Filmmaker-narrator Barry Stevens' feature expose on exploited garment-industry laborers in the Third World repeats sad truths that viewers may have already seen detailed in Sweatshop: Deadly Fashion (2014), The True Cost (2015) and even in the scripted UK dark comedy Greed (2019). Still, the roll call of dismal statistics (one in four slave workers is a juvenile) is a meaningful one, and the presentation scores by damning consumer complacency.
The focus is on India, Sri Lanka, and Pakistan, principally. Manufacturers at the peasant-ground level have instituted a scheme called "sumangali" that particularly ensnares young village women, seeking dowery money for marriage in the male-dominated society. Factory bosses advance their families the sum, then make the girls work impossible and dangerous hours in ways they can never pay the loans back.

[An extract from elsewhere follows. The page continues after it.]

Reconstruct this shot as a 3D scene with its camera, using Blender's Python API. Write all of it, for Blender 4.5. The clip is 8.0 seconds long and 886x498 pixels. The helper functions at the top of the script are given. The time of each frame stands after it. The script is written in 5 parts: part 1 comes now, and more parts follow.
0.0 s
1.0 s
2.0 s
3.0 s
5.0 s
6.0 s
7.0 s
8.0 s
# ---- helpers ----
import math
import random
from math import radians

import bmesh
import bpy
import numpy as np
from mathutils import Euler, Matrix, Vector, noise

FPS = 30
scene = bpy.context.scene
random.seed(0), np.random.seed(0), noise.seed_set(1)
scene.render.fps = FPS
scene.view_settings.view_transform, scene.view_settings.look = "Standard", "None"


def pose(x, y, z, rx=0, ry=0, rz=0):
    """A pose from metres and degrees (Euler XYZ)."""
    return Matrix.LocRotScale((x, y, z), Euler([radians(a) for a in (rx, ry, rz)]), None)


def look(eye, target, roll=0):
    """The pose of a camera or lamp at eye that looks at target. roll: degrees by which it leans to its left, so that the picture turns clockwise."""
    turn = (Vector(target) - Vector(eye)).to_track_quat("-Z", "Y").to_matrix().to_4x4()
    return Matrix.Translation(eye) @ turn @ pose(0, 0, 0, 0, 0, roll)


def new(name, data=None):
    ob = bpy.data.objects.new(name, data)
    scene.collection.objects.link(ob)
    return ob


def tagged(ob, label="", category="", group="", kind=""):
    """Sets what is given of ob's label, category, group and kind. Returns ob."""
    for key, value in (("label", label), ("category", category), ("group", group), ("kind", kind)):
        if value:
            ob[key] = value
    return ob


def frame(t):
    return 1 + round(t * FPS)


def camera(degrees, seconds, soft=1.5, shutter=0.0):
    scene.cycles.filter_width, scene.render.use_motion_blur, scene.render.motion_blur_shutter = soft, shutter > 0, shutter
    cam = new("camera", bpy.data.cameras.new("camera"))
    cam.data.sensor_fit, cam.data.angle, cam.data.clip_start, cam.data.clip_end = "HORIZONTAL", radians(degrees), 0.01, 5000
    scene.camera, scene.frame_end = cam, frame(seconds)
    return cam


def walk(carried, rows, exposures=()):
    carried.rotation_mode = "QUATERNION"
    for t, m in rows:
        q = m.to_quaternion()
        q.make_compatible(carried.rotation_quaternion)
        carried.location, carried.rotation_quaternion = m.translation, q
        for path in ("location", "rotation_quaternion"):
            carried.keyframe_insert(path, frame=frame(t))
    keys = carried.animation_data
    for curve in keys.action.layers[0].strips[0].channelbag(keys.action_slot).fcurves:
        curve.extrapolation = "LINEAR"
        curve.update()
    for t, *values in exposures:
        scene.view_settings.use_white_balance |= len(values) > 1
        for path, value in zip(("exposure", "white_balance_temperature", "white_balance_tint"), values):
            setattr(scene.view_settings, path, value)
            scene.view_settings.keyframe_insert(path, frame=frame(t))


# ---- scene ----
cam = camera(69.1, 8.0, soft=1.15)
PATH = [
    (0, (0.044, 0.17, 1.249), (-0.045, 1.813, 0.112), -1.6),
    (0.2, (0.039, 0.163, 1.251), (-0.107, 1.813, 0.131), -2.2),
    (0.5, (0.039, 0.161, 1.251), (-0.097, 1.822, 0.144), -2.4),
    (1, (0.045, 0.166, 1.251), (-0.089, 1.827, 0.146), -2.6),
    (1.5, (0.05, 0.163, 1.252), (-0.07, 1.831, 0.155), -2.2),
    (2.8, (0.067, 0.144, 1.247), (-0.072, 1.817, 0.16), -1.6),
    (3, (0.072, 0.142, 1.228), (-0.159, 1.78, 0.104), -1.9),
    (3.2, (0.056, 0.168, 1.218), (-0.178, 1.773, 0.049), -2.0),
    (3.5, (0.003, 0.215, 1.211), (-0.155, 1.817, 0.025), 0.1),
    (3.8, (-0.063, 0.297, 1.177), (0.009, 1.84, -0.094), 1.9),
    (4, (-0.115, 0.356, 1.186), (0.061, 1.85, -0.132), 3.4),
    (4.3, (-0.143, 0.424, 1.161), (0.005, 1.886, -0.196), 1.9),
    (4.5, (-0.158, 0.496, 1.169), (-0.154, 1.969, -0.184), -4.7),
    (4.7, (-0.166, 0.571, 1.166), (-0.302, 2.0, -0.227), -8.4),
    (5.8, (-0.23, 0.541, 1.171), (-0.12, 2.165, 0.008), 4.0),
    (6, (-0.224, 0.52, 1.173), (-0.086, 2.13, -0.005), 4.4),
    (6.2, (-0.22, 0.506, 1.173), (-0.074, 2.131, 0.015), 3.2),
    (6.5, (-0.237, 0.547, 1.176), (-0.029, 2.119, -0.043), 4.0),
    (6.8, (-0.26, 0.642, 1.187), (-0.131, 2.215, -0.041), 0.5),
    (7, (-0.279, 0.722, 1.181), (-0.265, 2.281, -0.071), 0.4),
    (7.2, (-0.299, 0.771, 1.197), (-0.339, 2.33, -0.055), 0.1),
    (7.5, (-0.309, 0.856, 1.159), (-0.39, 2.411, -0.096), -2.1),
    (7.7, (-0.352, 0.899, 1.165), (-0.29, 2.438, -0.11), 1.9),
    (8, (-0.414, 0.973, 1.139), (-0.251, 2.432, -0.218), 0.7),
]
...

Paying a fairer wage, one interviewee says, would only raise the retail price of a finished item of clothing by one Euro or so.
While fabric and knitting mills treat workers abominably, viewers are also informed that local fireworks factories habitually employ small children in Dickensian-slave conditions - but this business is losing ground to even cheaper fireworks products made in China; somehow this news does not inspire uplift.

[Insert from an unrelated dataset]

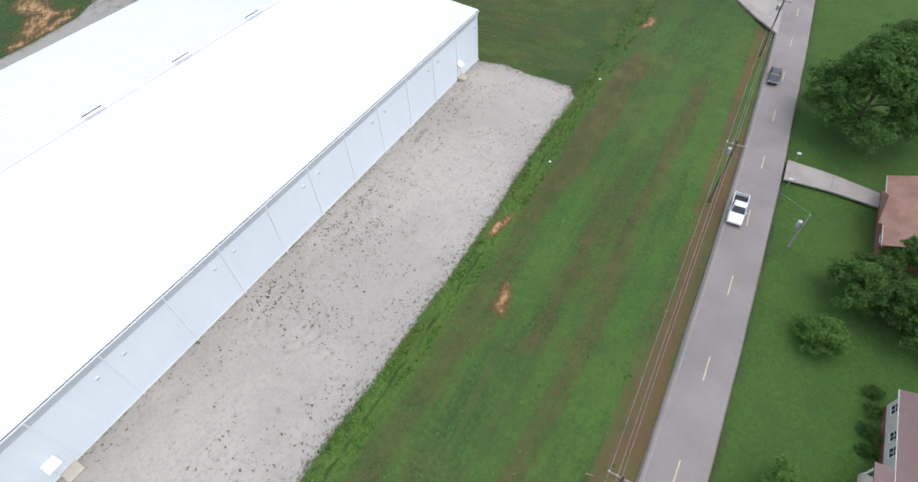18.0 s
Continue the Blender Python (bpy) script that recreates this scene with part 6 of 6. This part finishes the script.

A heroic figure fighting the system with his NGO is Joseph Raj, a Christian activist (converted when "liberation theology" resonated with him). There is the human-interest element that he and his Hindu wife nevertheless came together in a traditional arranged marriage (they say they fell genuinely in love anyhow). Raj threads throughout the narrative, and it is fair to say that by the end he is a truly unforgettable figure.
The hands-on filmmakers also arrange a prosthetic limb for a young man whose arm was shredded by factory machinery, and they film practitioners of sumangali. When one interviewee predicts that an evolution towards "socialism" will finally bring justice and equality to these workplaces, Stevens doubts that the mighty Western corporations behind the whole dirty business will go along nicely with that.
He recommends instead that buyers take their protests to the top-level fashion designers and retail executives, who are far removed from what goes on in India, Karachi, or Tamil Nadu and may be unaware of the injustice (although, with films as good as this one, that seems unlikely).
What public library shelves would this title be on?
Politics, economics, world affairs, and business sections should add this unflattering title, even if it makes their greed look fat. Sections focused on Third-World development, with an emphasis on the cultures of India and East Asia, will also want to pay attention.
What academic subjects would this film be suitable for?
Current events, economics, business, global commerce/globalization, sustainability, and international development are all good markets. A case may be made for fashion and India-related subjects.
What type of classroom would this documentary resource be suitable for?
Animation inserts depict occasional acts of sweatshop violence and bloody accidents. High school and above are recommended.